The Foundation for Jewish Camp reports that 65,000 youth attended more than 120 Jewish nonprofit camps in the U.S., according to a survey last year. The National Study of Youth and Religion found that 40 percent of teens with Jewish parents had attended at least one religious summer camp. While that percentage is below the percentage of Mormons or some Protestants attending religious camps, it is a recent and growing trend, the report says.

Summer Jewish camps are growing in the importance they play in the spiritual journeys of Jewish young adults. They help keep youth enthused and trained in a faith in which scholars estimate about half marry someone of another religion.

The U.S. Jewish community views camping as "perhaps the single most important, significant educational phenomenon to occur during the last half of the 20th century," said Gary Zola, an editor of the 2006 book "A Place of Our Own: The Beginnings of Reform Jewish Camping in America."

Unlike Christianity, Judaism has cultural and ethnic aspects that add significance to the religion's spirituality. A primary reason camping is important to Jewish youth is its role in building up young people's identities, Zola said.

Jews make up fewer than 2 percent of the U.S. adult population, with the number declining, according to the Pew Forum's U.S. Religious Landscape Survey.
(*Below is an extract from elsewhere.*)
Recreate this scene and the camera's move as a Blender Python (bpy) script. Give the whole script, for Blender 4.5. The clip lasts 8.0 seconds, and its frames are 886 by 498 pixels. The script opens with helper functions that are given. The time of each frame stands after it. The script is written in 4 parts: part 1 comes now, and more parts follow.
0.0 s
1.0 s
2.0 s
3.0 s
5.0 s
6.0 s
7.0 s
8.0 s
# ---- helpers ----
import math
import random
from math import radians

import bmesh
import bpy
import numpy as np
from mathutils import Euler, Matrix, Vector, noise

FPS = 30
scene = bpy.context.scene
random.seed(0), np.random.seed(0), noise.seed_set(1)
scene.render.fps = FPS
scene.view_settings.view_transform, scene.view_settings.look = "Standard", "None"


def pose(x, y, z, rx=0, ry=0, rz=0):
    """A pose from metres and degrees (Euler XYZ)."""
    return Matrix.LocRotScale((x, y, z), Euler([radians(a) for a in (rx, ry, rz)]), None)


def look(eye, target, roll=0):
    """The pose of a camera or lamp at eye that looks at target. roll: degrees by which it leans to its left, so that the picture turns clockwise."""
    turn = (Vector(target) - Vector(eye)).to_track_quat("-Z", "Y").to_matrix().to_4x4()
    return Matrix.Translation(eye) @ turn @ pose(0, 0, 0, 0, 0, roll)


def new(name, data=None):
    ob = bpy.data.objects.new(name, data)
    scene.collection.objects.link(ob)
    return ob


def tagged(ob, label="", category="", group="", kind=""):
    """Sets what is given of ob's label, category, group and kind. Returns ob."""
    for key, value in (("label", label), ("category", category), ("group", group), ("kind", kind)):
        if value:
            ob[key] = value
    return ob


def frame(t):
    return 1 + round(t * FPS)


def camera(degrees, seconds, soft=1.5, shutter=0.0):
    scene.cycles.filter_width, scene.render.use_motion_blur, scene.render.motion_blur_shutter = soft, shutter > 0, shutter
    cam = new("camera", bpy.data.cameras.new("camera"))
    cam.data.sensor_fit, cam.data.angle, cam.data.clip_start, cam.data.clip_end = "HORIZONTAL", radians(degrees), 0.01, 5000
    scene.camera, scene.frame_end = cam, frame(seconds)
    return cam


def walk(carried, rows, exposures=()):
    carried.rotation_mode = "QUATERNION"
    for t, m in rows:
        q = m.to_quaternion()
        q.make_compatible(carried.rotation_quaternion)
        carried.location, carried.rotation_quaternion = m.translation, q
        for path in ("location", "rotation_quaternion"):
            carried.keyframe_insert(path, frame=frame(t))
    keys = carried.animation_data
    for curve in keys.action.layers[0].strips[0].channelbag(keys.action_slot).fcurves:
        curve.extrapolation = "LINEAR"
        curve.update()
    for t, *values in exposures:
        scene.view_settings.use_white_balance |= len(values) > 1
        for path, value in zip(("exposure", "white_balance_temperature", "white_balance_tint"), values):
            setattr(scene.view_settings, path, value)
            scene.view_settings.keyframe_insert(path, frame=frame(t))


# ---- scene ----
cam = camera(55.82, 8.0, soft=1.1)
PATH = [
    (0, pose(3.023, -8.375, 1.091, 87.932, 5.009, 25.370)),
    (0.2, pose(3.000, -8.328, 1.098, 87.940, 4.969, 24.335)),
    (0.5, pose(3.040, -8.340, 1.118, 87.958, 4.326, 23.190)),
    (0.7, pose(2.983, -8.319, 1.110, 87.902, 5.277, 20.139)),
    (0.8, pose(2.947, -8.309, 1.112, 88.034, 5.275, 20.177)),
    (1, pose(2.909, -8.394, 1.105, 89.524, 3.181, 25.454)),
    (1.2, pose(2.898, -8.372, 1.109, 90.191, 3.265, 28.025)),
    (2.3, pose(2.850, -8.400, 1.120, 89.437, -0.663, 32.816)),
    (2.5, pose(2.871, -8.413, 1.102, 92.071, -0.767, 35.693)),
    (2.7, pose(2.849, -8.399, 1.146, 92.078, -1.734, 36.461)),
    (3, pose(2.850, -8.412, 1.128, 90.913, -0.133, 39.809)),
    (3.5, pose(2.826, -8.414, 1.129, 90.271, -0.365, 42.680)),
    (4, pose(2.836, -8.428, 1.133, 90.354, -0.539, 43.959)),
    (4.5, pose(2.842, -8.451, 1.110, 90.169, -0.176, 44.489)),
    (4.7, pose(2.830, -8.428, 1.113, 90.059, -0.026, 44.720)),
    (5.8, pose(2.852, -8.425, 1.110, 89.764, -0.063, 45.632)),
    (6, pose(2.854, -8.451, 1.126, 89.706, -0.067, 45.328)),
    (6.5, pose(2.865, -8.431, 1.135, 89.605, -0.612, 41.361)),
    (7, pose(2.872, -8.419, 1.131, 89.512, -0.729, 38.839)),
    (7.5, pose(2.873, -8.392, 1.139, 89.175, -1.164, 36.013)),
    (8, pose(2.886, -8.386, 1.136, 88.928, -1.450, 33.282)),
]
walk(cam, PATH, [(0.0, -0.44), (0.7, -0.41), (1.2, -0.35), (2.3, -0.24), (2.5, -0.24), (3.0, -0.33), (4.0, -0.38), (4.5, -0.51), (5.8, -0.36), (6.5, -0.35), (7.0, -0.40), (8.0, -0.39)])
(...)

For Jewish youth, camp may be the only way to be immersed in Jewish culture.

Young adults begin to feel their place in preserving a historic faith by being in an environment in which everyone shares a common history and is learning the same lessons, Zola said.

Rubin is a Jewish camping success story.

 

While at MU, Rubin practiced her faith far from her family in Chicago; camp helped her learn to live away from home and to take responsibility for the decisions she makes apart from her parents.

Although some Jewish summer camps, like Christian camps, began in the late 1800s, their focus on teaching and experiencing Jewish life did not begin until later in the 1900s, Zola said. Over time, camping became a cornerstone of Jewish educational efforts.

Jewish camping also forges bonds as campers communicate shared experiences and discuss issues relevant to the Jewish community at large. Campers can talk about what their Jewish community back home is like or whether they've experienced anti-Semitism, said MU graduate student Alyssa Appelman.

Ties created through Jewish camp sometimes continue even after campers return home. Hickman High School student Maayan Feintuch, 16, has shared a cabin with the same girls for several years and they keep in touch through e-mails, letters and weekly phone calls, she said. Her close friends in Columbia know the names of her cabin mates because she talks about them so often, she added.

Although Rubin learned her faith's rituals at home, she said camp increased the desire to continue the practices once the summer ended. Keeping spiritual disciplines while at camp created a daily rhythm she became used to.

"I noticed that you take those morals and values that your family has instilled and it becomes a lifestyle," Rubin said of camp.

Much like their Christian counterparts, Jewish camps include overnight and day camps, as well as experiences beyond the traditional camp setting. The amount and focus of religious instruction varies from camp to camp as well.

Washington, D.C.-based BBYO, Inc. is among the largest groups with Jewish teen programs. BBYO, originally named the B'nai B'rith Youth Organization, hosts more than 25,000 teens annually at summer and year-long programs aimed at ninth through 12th graders.

Jewish campers generally engage in the same mix of sports, games, theatrics, music and art as most other camps. But they also include a "holistic approach" that applies Jewish values to every activity, said Lisa David, associate director of camping for the Union of Reform Judaism.

"Sports instruction does not just include teaching new skills of a sport but also includes lessons on ‘rachmanas' — showing compassion for others — so that our campers are respectful when they are playing sports," David wrote in an e-mail.

Appelman recalled using Hebrew words for "safe" and "out" while playing baseball or others in place of English words while performing musicals.

Learning the language helps Jews understand and appreciate religious services, which usually include prayers, Scripture readings and songs in Hebrew. Jewish youth raised in secular Jewish homes, however, may never hear Hebraic phrases.

Mixing a typical camping experience with religious language and teachings can inspire new ways of engaging in Jewish practice. For Berkowitz, Jewish songs became a way to learn about her faith, an experience she now shares by serving as a song leader in various camps.

While Feintuch camped, she said she experienced the Jewish concept of "tikkun olam" or "mending the world," by helping to restore an abandoned and rundown park.

Rubin said her camp experience inspired her to become more religious. She transferred to the University of Illinois this fall to be closer to her Chicago home and is excited about being at a university with a larger Jewish community. She's even considered emigrating to become an Israeli citizen.

Feintuch said attending a Jewish summer camp made her faith grow, too. She's seeking colleges with significant Jewish populations as a result.